È vero che le ONG fanno il gioco dei trafficanti?
«Il gioco dei trafficanti è una grande balla. Come in tutte le situazioni di difficoltà c’è sempre chi ne approfitta per fare soldi. Il problema è che c’è un problema da cui questa gente deve scappare, sia esso la guerra, la fame, i cambiamenti climatici. L’ONU prevede che entro il 2050 a causa dei cambiamenti climatici ci saranno 50 milioni di rifugiati solo dall’Africa, gente che dovrà scappare da quella terra perché non si potrà più coltivarla.»
 
La Chiesa e la società civile cosa possono fare di fronte a questa situazione che sembra troppo grande per la gente comune?

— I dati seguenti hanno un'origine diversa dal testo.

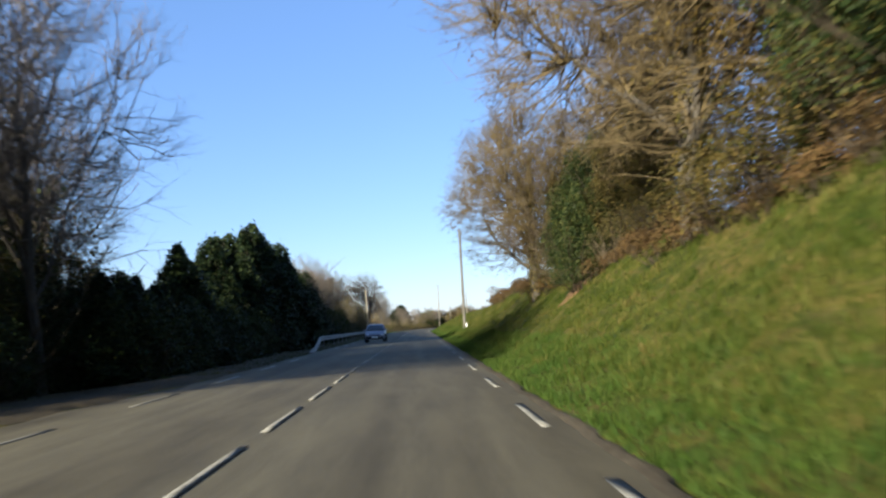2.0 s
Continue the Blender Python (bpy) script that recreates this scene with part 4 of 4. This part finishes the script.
for i in range(24):
    plant("brake", -12.0 - R.uniform(0, 1.2), 97 + i * 2.1, scale=R.uniform(1.35, 1.6), turn=R.uniform(0, 360), wide=0.9)
for i in range(13):
    x, sc, tu = -12.8 - R.uniform(0, 1.2), R.uniform(1.2, 1.4), R.uniform(0, 360)
    plant("brake" if i % 3 else "hazel", x - 1.5, 150.5 + i * 2.3, scale=sc * 0.45, turn=tu, wide=1.2)
# thin brown growth behind the end of the rail
R2 = random.Random(21)
for i in range(16):
    plant(R2.choice(["willow", "thin2", "pale", "hazel"]), -12.6 - i * 0.8 - R2.uniform(0, 1.5), 189.5 + i * 1.5, scale=R2.uniform(0.5, 0.72), turn=R2.uniform(0, 360), group="roadside thicket")
for i in range(14):
    plant(R2.choice(["willow", "bramble2", "pale", "hazel"]), -10.9 - i * 0.36 - R2.uniform(0, 0.8), 194.5 + i * 1.7, scale=R2.uniform(0.5, 0.66), turn=R2.uniform(0, 360), group="roadside thicket")
# pale shrubs and young poplars
for kind, x, y, sc in [("hazel", -11.4, 175.6, 0.85), ("brake", -12.6, 178.4, 0.95), ("willow", -13.6, 181.0, 0.8), ("brake", -12.4, 183.6, 0.8), ("hazel", -10.4, 177.6, 0.6), ("thorn", -9.9, 183.6, 0.8), ("thorn", -9.6, 179.4, 0.7), ("willow", -14.8, 185.4, 0.75)]:
    plant(kind, x, y, scale=sc, turn=y * 29, group="roadside thicket")
plant("pale", -9.3, 192.5, scale=1.2, turn=30, wide=1.05)
plant("pale", -11.4, 197.5, scale=0.8, turn=130)
plant("birch", -9.6, 231.4, scale=1.2, turn=0, wide=0.85, group="birch clumps")
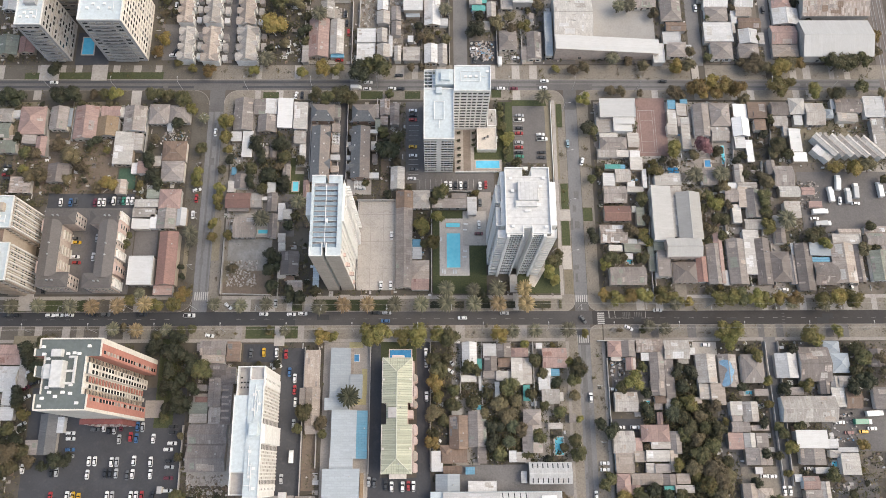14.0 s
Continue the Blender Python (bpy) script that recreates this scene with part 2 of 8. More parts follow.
CURTAIN = surface("curtain_behind_glass", (0.42, 0.38, 0.33), (0.24, 0.21, 0.19), rough=0.35, big=0.4, small=1.5, vary=0.3, bump=0)
BLACKGLASS = gloss("car_glass", (0.02, 0.024, 0.028), 0.08)
TYRE = gloss("tyre_rubber", (0.025, 0.025, 0.025), 0.85)
RIM = gloss("wheel_rim", (0.35, 0.35, 0.36), 0.35, 0.8)
BARK = surface("bark", (0.13, 0.10, 0.075), (0.09, 0.07, 0.05), big=1.0, small=5.0)
WOODWALL = surface("weathered_board", (0.22, 0.17, 0.125), (0.15, 0.115, 0.085), big=0.6, small=3.0)
BAYBLUE = surface("blue_bay_paint", (0.05, 0.20, 0.42), (0.07, 0.25, 0.48), big=0.6, small=1.8)
TARP = surface("blue_tarp", (0.15, 0.27, 0.39), (0.20, 0.33, 0.45), big=0.6, small=1.8)
LEAF = {
    "g": leaves("green_leaves", ((0.042, 0.046, 0.02), (0.10, 0.094, 0.038)), (0.15, 0.118, 0.06), 0.18),
    "d": leaves("dark_leaves", ((0.018, 0.022, 0.011), (0.046, 0.05, 0.025)), (0.085, 0.075, 0.046), 0.12),
    "o": leaves("turning_leaves", ((0.095, 0.078, 0.024), (0.185, 0.142, 0.043)), (0.25, 0.155, 0.055), 0.3),
    "y": leaves("olive_leaves", ((0.078, 0.077, 0.025), (0.17, 0.152, 0.046)), (0.225, 0.165, 0.06), 0.2),
    "b": leaves("brown_bush_leaves", ((0.075, 0.064, 0.036), (0.135, 0.11, 0.06)), (0.16, 0.122, 0.07), 0.25),
    "p": leaves("pink_blossom", ((0.22, 0.10, 0.11), (0.30, 0.16, 0.16))),
    "palm": leaves("palm_fronds", ((0.07, 0.068, 0.042), (0.165, 0.152, 0.098))),
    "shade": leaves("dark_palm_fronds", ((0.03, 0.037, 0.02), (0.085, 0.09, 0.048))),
    # near-black tone paints the shade beneath the crown
    "skirt": leaves("shaded_palm_fronds", ((0.022, 0.022, 0.013), (0.045, 0.04, 0.022))),
    "dry": leaves("golden_palm_fronds", ((0.14, 0.108, 0.052), (0.31, 0.22, 0.12))),
}
ROOFS = {
    "t": sheets("taupe_roof_sheets", (0.305, 0.272, 0.252), (0.25, 0.222, 0.207), (0.18, 0.148, 0.13)),
    "g": sheets("grey_roof_sheets", (0.43, 0.403, 0.373), (0.345, 0.32, 0.295), (0.24, 0.20, 0.17)),
    "w": sheets("white_roof_sheets", (0.58, 0.575, 0.57), (0.51, 0.505, 0.50), (0.46, 0.44, 0.415), dirt=0.35, contrast=0.45, rugged=0.18),
    "b": sheets("brown_roof_sheets", (0.235, 0.165, 0.125), (0.18, 0.13, 0.10), (0.12, 0.085, 0.065)),
    "r": sheets("red_brown_roof_tiles", (0.29, 0.165, 0.135), (0.23, 0.135, 0.115), (0.15, 0.10, 0.085), width=0.9, row=0.4, contrast=0.5),
    "d": sheets("dark_grey_shingles", (0.185, 0.183, 0.182), (0.15, 0.15, 0.152), (0.095, 0.092, 0.09), width=0.8, row=0.35, contrast=0.5),
    "p": sheets("pinkish_roof_sheets", (0.37, 0.255, 0.225), (0.31, 0.22, 0.195), (0.22, 0.155, 0.14)),
    "k": sheets("teal_roof_sheets", (0.10, 0.36, 0.33), (0.13, 0.42, 0.38)),
    "n": sheets("green_grey_roof_sheets", (0.26, 0.28, 0.235), (0.21, 0.225, 0.19), (0.16, 0.15, 0.12)),
    "o": sheets("pale_tan_roof_sheets", (0.42, 0.36, 0.31), (0.36, 0.305, 0.265), (0.26, 0.205, 0.17)),
    "u": sheets("patchy_rusted_sheets", (0.44, 0.39, 0.355), (0.23, 0.19, 0.165), (0.20, 0.125, 0.09), contrast=1.0, width=2.0, row=0.9),
    "m": sheets("dark_taupe_shingles", (0.148, 0.134, 0.126), (0.125, 0.114, 0.108), (0.10, 0.089, 0.083), width=0.9, row=0.4, contrast=0.4),
    "i": sheets("ivory_grey_roof_sheets", (0.50, 0.478, 0.447), (0.44, 0.418, 0.39), (0.33, 0.30, 0.27), dirt=0.45),
    "s": sheets("blue_grey_roof_sheets", (0.335, 0.37, 0.40), (0.32, 0.355, 0.385), (0.27, 0.30, 0.325), dirt=0.25, contrast=0.35, rugged=0.1),
    "l": sheets("blue_canopy_sheets", (0.10, 0.26, 0.37), (0.13, 0.30, 0.41), (0.2, 0.33, 0.42), dirt=0.3, rugged=0.12),
    "e": sheets("faded_green_tiles", (0.42, 0.425, 0.325), (0.38, 0.385, 0.295), (0.32, 0.325, 0.25), width=30, row=0.95, contrast=0.9, dirt=0.3, ribs=0.6, rugged=0.12),
    "j": sheets("weathered_dark_sheets", (0.225, 0.195, 0.18), (0.175, 0.152, 0.14), (0.125, 0.105, 0.094)),
    "x": sheets("smooth_white_sheets", (0.52, 0.515, 0.505), (0.485, 0.48, 0.47), (0.42, 0.405, 0.385), dirt=0.25, contrast=0.15, rugged=0.08, width=40.0, row=1.1),
    "c": sheets("bright_white_coated_roof", (0.74, 0.735, 0.725), (0.69, 0.685, 0.675), (0.55, 0.535, 0.51), dirt=0.25, contrast=0.15, rugged=0.08, width=6.0, row=1.1),
    "a": sheets("smooth_pale_grey_sheets", (0.43, 0.42, 0.402), (0.395, 0.385, 0.37), (0.33, 0.318, 0.30), dirt=0.3, contrast=0.15, rugged=0.12, width=40.0, row=1.1),
    "z": sheets("gold_brown_roof", (0.255, 0.19, 0.125), (0.30, 0.225, 0.15), (0.2, 0.12, 0.06), width=0.9, row=0.5),
}
ROOF_WORDS = {"t": "taupe fibre-cement sheet", "g": "grey corrugated sheet", "w": "white painted sheet", "b": "brown sheet", "r": "red-brown tile", "d": "dark grey shingle", "p": "faded pinkish sheet",
              "k": "teal sheet", "n": "greenish grey sheet", "o": "pale tan sheet", "u": "patchy rusted sheet", "m": "dark taupe shingle", "i": "ivory-grey sheet", "s": "blue-grey sheet", "l": "blue sheet", "e": "faded green tile", "x": "smooth white sheet", "c": "bright white coated", "a": "smooth pale grey sheet", "z": "golden brown tile", "j": "dark weathered sheet"}
SHAPE_WORDS = {"v": "gable", "h": "gable", "p": "hip", "q": "hip", "f": "flat", "s": "sloping"}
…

«I cittadini possono fare tantissimo. Aveva ragione Martin Luther King quando diceva: “Non ho tanto paura dell’odio, della violenza dei violenti, piuttosto ho paura del silenzio degli onesti”. È il nostro silenzio che mantiene tutto questo. Se i cittadini si mettono assieme e dicono: “No, non possiamo accettare tutto questo”, i governi saltano in fretta! La Chiesa italiana e quella europea sono troppo silenti. Siamo grati a Papa Francesco che ha avuto un coraggio incredibile in questi anni a dire determinate cose, ma questo insegnamento non sta passando nelle parrocchie. Dobbiamo mettere in atto la disobbedienza civile.»
 
Ma la gente si chiede: come facciamo ad accoglierli tutti?
«La Confindustria, che non è propriamente un’istituzione ecclesiale missionaria, dice che se l’azienda Italia vuole continuare ad andare avanti ha bisogno di 250 mila nuovi operai all’anno, d’altronde noi non facciamo più figli. Abbiamo bisogno di queste persone, non abbiamo bisogno solo dei loro minerali, che devono invece rimanere a loro per rimettersi in piedi. Se tanta gente scappa per la fame, per il clima, per le guerre, dobbiamo capire che la ridistribuzione mondiale delle terre deve essere pensata in maniera globale. Siamo su un unico pianeta e abbiamo a disposizione un’unica navicella spaziale per attraversare il buco nero dell’universo. O incominciamo a capire che dobbiamo starci tutti su questa terra o altrimenti salteremo per aria. Questa è la scelta: questione di vita o di morte.»